The bill creates a time‑limited, centrally overseen pilot that can reward higher-performing mid‑level federal employees and increase transparency and efficiency, but it also creates real pay‑loss risks, measurement and fairness challenges, and administrative burdens likely absorbed within existing agency budgets.
GS‑11 through GS‑15 and SL federal employees can join a 5‑year pilot that ties pay to measured performance, enabling higher performers to earn pay increases (up to 10%), discretionary bonuses, and receive regular training and quarterly feedback to improve job performance.
Agencies, OMB, and GAO can test a time‑limited, centrally overseen performance‑pay model with annual reporting and a final evaluation, increasing transparency and allowing Congress and taxpayers to judge whether performance pay improves productivity and accountability before any permanent adoption.
OMB recommendations and a centralized evaluation framework can promote more consistent performance metrics and operational improvements across agencies, which could raise efficiency and service quality for the public.
Participating employees face meaningful downside risk: failing to meet metrics can reduce an employee's basic pay by up to 10% and participants forfeit eligibility for standard Title 5 pay adjustments, step increases, bonuses, and awards while in the program, creating direct income loss and reduced long‑term pay progression.
Reliance on quantitative or standardized metrics (and public reporting) can incentivize throughput over complex or equitable work, encourage gaming or selective reporting, and produce inconsistent or unfair standards across agencies, harming job quality and service fairness.
Designing, implementing, monitoring, and reporting on agency‑specific metrics — plus OMB and GAO assessments — will require staff time and administrative resources that could be diverted from program delivery; because the law provides no new appropriations, agencies may shift funds from other services or delay other work to absorb these costs.
Based on analysis of 7 sections of legislative text.

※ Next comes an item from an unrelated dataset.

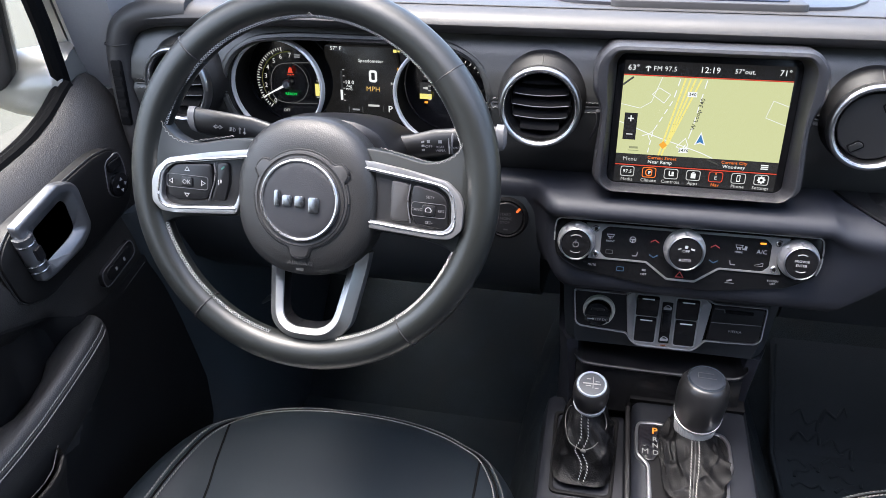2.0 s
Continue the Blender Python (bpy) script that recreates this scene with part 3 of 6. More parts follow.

Introduced January 3, 2025 by Claudia Tenney · Last progress January 3, 2025
Creates a five-year pilot that lets the Office of Management and Budget run a performance-based pay program for a small share (1–10%) of eligible GS-11 through GS-15 and senior federal employees. Participating agencies must use standardized productivity/quality/timeliness metrics, provide training and feedback, implement a three-tier pay adjustment system (raises up to 10%, no change, or a 10% pay cut), and report annual results to OMB and Congress using existing agency funds.